Piensa en esto por un momento. De verdad, piénsalo bien.
Dios nos ama tanto que envió a su Hijo a nuestro mundo para salvarnos. Jesús nació en un humilde pesebre, de una mujer sencilla llamada María. En esa humildad, nos dio a cada uno la oportunidad de compartir plenamente la presencia de Dios ahora y, mediante la Resurrección, participar finalmente de su vida para siempre en el Cielo.
Sabemos esto, pero es fácil olvidarlo —incluso inconscientemente— en nuestro mundo secular. Todas las decoraciones, las compras, los centros comerciales abarrotados, las fiestas, las reuniones y las interminables listas de cosas por hacer parecen opacar el nacimiento de Jesús.
Con la Navidad acercándose rápidamente, resolvamos darle prioridad a su verdadero significado. Como dicen algunos lemas populares, debemos recordar “la razón de la temporada” y “mantener a Cristo en la Navidad”.
Por muy agradables e incluso buenas que sean todas las cosas propias de la época, ninguna es más importante que el mayor regalo: Jesús viniendo a nuestras vidas. Debemos celebrar bien su nacimiento en Belén hace dos mil años, y también ser conscientes de su venida a nuestras propias vidas hoy, a través de su amorosa presencia y los sacramentos.
He dicho antes que todo lo que aprendí sobre Dios, lo aprendí en Adviento y Navidad. Es una simplificación, pero es verdad. Lo digo por mi juventud y por haber crecido con mis 12 hermanos y hermanas en Bethesda.
Mis padres nos mantenían enfocados en Jesús, incluso en medio de todas las demás actividades. Nos preparábamos en las semanas previas a la Navidad con una corona de Adviento, que estaba en el centro de nuestra mesa cada noche. Nosotros, los niños, competíamos por la oportunidad de encender las velas o decir la oración.
También hacíamos lo que llamábamos “amigo secreto”. Sacábamos nombres, pero la idea no era salir a comprar un regalo. Era hacer cosas amables y actos de amor por ese miembro de la familia durante toda la temporada. Cada vez que lo hacíamos, colocábamos un pedacito de papel en el pesebre vacío. Cuando el Niño Jesús se ponía en el pesebre el día de Navidad, descansaba cómodamente sobre una gran cama de “paja” que todos ayudamos a preparar para Él.

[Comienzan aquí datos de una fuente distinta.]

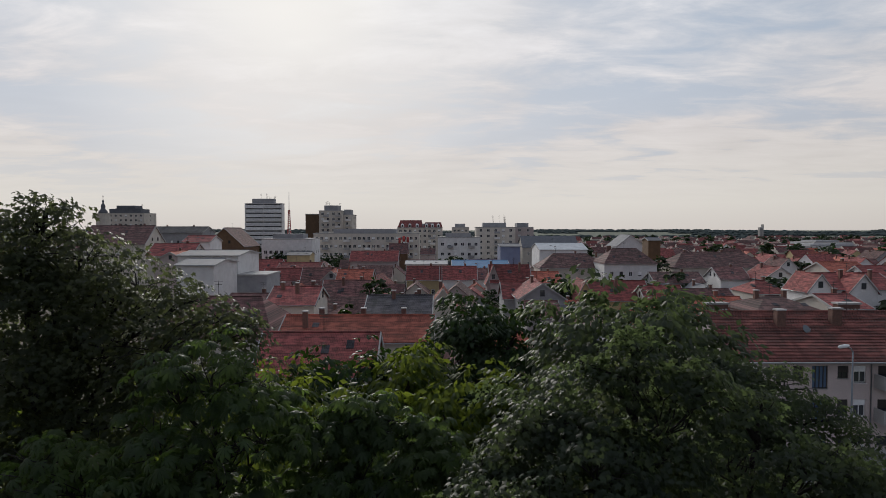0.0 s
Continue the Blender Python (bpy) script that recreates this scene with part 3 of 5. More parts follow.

Celebrábamos el día de Navidad con un pastel de cumpleaños para Jesús: una gran manera para que niños y adultos recordaran de qué se trata realmente la Navidad.
Esos recuerdos no se han desvanecido para mí. Todavía me llevan al verdadero significado de la Navidad.
Me encantaba también todo lo demás de la Navidad. Me encantaba recibir regalos, y aprendí a amar el don de dar regalos. Recuerdo claramente a mi padre diciendo cada Navidad, en medio del caos de abrir los regalos: “¿No es esto divertido?”. Me encantaba simplemente estar juntos y celebrar como familia. Todas esas cosas apuntaban a Jesús: a su presencia en nuestras vidas y a nuestro amor por Él.
Enfoquémonos todos en eso en esta última parte del Adviento y en la temporada navideña. Tal vez quieras tener tu propio pastel de cumpleaños para Jesús si aún no lo haces. Tal vez dediques quince minutos extra cada día a la oración, agradeciendo a Dios y reflexionando sobre cuánto nos ama y sobre su regalo de salvación a través de Jesús.
Podrías leer los relatos del nacimiento de Jesús en el Evangelio, que se encuentran fácilmente en los dos primeros capítulos de Mateo y Lucas. Necesitamos escuchar y experimentar la historia del nacimiento de Jesús una y otra vez, sabiendo que Dios nos habla cada vez.
Trabajemos arduamente para evitar que el mundo se apodere de nuestras vidas y de las vidas de nuestros hijos, no sea que olvidemos por qué hacemos lo que hacemos. Mantengamos a Jesús donde pertenece: en el centro de la Navidad, en el pesebre hace dos mil años y en nuestros propios corazones hoy.
Solo necesitamos buscarlo como lo hicieron los pastores. Cuando lo hagamos, también glorificaremos y alabaremos a Dios por todo lo que hemos oído y visto, como se describe en Lucas 2,20.
Todo se trata de Jesús y del asombro de un Dios que nos ama tanto.